36 Dans le cadre d’épreuves constituées par des questions à choix multiples (QCM), il n’appartient pas au Tribunal de substituer sa propre correction à celle du jury de concours. Il ne conviendrait de censurer une question, éventuellement au vu des réponses proposées pour celle-ci, que s’il apparaissait que cette question était manifestement inappropriée au regard de la finalité du concours en cause. Tel serait notamment le cas s’il résultait des explications du jury du concours que les
différentes réponses proposées pour une question ne permettaient pas de déterminer la seule réponse correcte, contrairement aux instructions particulières en ce sens données aux candidats (voir les instructions aux candidats du concours COM/A/10/01, « Remarques importantes », p. 3). À cet égard, la grande difficulté d’une question ne peut pas constituer un indice du caractère inapproprié d’une question. En effet, le jury du concours est habilité à choisir des questions s’inscrivant dans une large
échelle de difficultés afin d’assurer la finalité première d’un concours, à savoir assurer le recrutement des fonctionnaires possédant les plus hautes qualités de compétence.
37 La question 21 du test a) était formulée ainsi :
« Comment ont été intégrées les dispositions et décisions qui constituent l’acquis de Schengen dans le cadre de l’Union européenne ?
a) en vertu du protocole n° 2 annexé au traité d’Amsterdam, tous les éléments de l’acquis de Schengen sont désormais considérés comme actes fondés sur le titre VI du traité sur l’Union européenne ;
b) depuis le 1^er mai 1999, tous les éléments de l’acquis de Schengen font partie intégrante de la législation de la Communauté européenne ;
c) par décision du 20 mai 1999, le Conseil a déterminé pour chaque élément de l’acquis de Schengen la base juridique appropriée dans les traités ;
d) entre avril et juillet 1999, le Conseil a adopté une série de mesures remplaçant les différents éléments de l’acquis de Schengen. »
38 La requérante prétend que la décision 1999/436/CE du Conseil, du 20 mai 1999, déterminant, conformément aux dispositions pertinentes du traité instituant la Communauté européenne et du traité sur l’Union européenne, la base juridique de chacune des dispositions ou décisions constituant l’acquis de Schengen (JO L 176, p. 17), se limite à déterminer les bases juridiques de chacune des dispositions ou décisions constituant cet acquis.

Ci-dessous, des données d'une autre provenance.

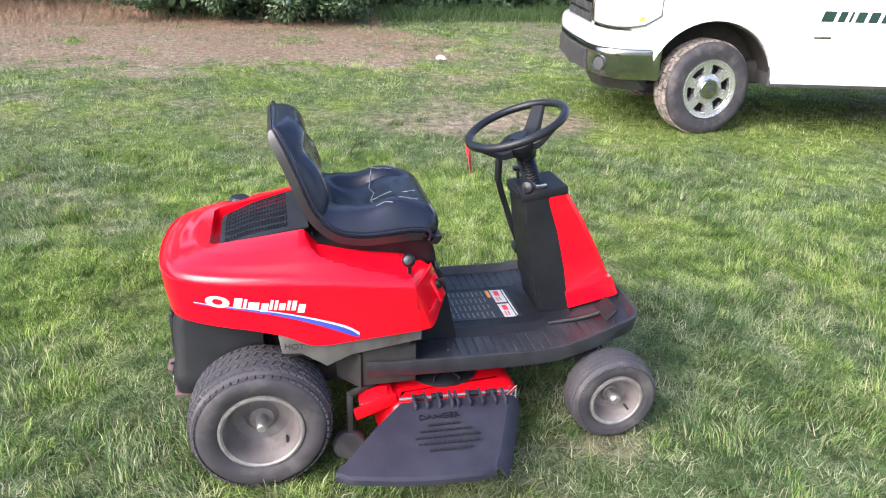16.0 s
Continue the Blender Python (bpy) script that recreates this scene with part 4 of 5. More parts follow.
part("seat_base", loft([[(-w, yf, z), (w, yf, z), (w, 0.17, z), (-w, 0.17, z)] for z, w, yf in ((0.655, 0.19, 0.612), (0.70, 0.205, 0.602), (0.735, 0.224, 0.590), (0.762, 0.230, 0.566))]), M_BLACK, mower, "black seat base")
# levers on the fenders
part("throttle_lever", tube([(0.345, 0.49, 0.690), (0.352, 0.488, 0.725)], 0.006), M_BLACKSM, mower)
part("throttle_knob", lathe([(0.0, -0.022), (0.016, -0.020), (0.021, -0.006), (0.022, 0.010), (0.014, 0.022), (0.0, 0.025)], 18, "Z"), M_BLACKSM, mower, "black throttle knob").matrix_basis = pose(0.362, 0.484, 0.742, 15, 60, 0)

# ---- cutting deck ----
cx, cy, R0 = -0.345, 0.592, 0.210
pts = []
for a in np.linspace(105, 275, 22):
    pts.append((cx + R0 * math.cos(radians(a)), cy + R0 * math.sin(radians(a))))
pts += [(-0.25, 0.385), (0.0, 0.40), (0.25, 0.40), (0.36, 0.41), (0.405, 0.45), (0.415, 0.60), (0.412, 0.775), (0.402, 0.812), (0.340, 0.880), (0.30, 0.892), (0.10, 0.875), (-0.15, 0.835), (-0.33, 0.806)]


def ring(d, z):
    out, n = [], len(pts)
    for i in range(n):
        a, b = Vector(pts[i - 1]), Vector(pts[(i + 1) % n])
        t = (b - a).normalized()
        nr = Vector((t.y, -t.x))
        p = Vector(pts[i]) + nr * d
        out.append((p.x, p.y, z))
    return out


dk = part("cutting_deck", loft([ring(-0.004, 0.072), ring(0.010, 0.072), ring(0.008, 0.10), ring(0.002, 0.185), ring(-0.006, 0.208), ring(-0.022, 0.224), ring(-0.045, 0.231), ring(-0.075, 0.233)]), M_REDDECK, mower, "red steel cutting deck with scuffed paint")
for x, y, r in ((-0.315, 0.575, 0.142), (0.20, 0.64, 0.13)):
    cv = [lathe([(0, 0), (r, 0), (r, 0.006), (r - 0.006, 0.010), (r * 0.55, 0.018), (0.055, 0.022), (0.05, 0.06), (0.0, 0.062)], 40, "Z")]
    cover = part("belt_cover", cv[0], M_BLACK, dk, "black ribbed belt cover")
    cover.matrix_basis = pose(x, y, 0.232)
    for a in range(20, 380, 45):
        part("cover_rib", box((0.05, -0.003, 0.008), (r - 0.008, 0.003, 0.028), 0.001, 1, pose(0, 0, 0, 0, 0, a)), M_BLACK, dk).matrix_basis = pose(x, y, 0.232)
part("spindle_housing", lathe([(0, 0), (0.075, 0), (0.07, 0.05), (0.05, 0.075), (0, 0.08)], 28, "Z"), M_BLACK, dk).matrix_basis = pose(-0.20, 0.56, 0.235)
part("hanger", merge(box((-0.345, 0.405, 0.225), (-0.265, 0.425, 0.30), 0.004), box((-0.345, 0.405, 0.225), (-0.335, 0.48, 0.285), 0.003)), M_REDDECK, dk, "red steel hanger")
part("hanger", merge(box((0.23, 0.375, 0.222), (0.375, 0.44, 0.25), 0.008), box((-0.006, -0.075, -0.022), (0.006, 0.075, 0.022), 0.004, 2, pose(0.385, 0.375, 0.222, 14, 0, 8)), box((-0.03, -0.05, -0.004), (0.03, 0.05, 0.004), 0.003, 2, pose(0.355, 0.37, 0.245, 10, 18, 0))), M_REDDECK, dk, "red steel hanger")
part("bolt", moved(lathe([(0, -0.004), (0.013, -0.004), (0.013, 0.004), (0, 0.004)], 16, "Y"), pose(-0.30, 0.403, 0.268)), M_INK, dk)
for x0, y0, rz in ((-0.418, 0.7865, 180 + 24), (0.368, 0.843, 180 - 47)):
    m = pose(x0, y0, 0.148, 88, 0, rz)
    lab = part("safety_label", box((-0.047, 0, 0.012), (0.047, 0.072, 0.0135), 0), M_WHITE, dk, "white safety label", smooth=False)
    lab.matrix_basis = m
    bars("label_mark", dk, m, [(-0.047, 0.061, 0.094, 0.0105)], M_REDINK, 0.0137, 0.0006)
    bars("label_mark", dk, m, [(-0.036, 0.040, 0.018, 0.018), (0.016, 0.040, 0.018, 0.018)], M_INK, 0.0137, 0.0006)
    rs = random.Random(5)
    for k in range(4):
        bars("label_mark", dk, m, fake_line(-0.038, 0.006 + 0.008 * k, 0.075, 0.003, rs), M_INK, 0.0137, 0.0006)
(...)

La question porterait clairement sur l’« intégration » de
l’acquis de Schengen. Or, c’est le protocole n° 2 qui opérerait cette intégration alors que la décision 1999/436 ne ferait que spécifier les bases juridiques de chacune des dispositions de cet acquis. Une opinion contraire reviendrait à vider ledit protocole de sa portée juridique.
39 Il convient de remarquer, en premier lieu, que la question 21 du test a) s’inscrit parfaitement dans la finalité de ce test visant à évaluer les connaissances spécifiques du candidat en rapport avec les fonctions d’administrateur dans le domaine du droit auxquelles sont destinés les lauréats du concours COM/A/10/01 [avis de concours, titres II et V, sous a)]. En effet, la question porte manifestement sur le domaine juridique et, en particulier, sur le droit de l’Union européenne.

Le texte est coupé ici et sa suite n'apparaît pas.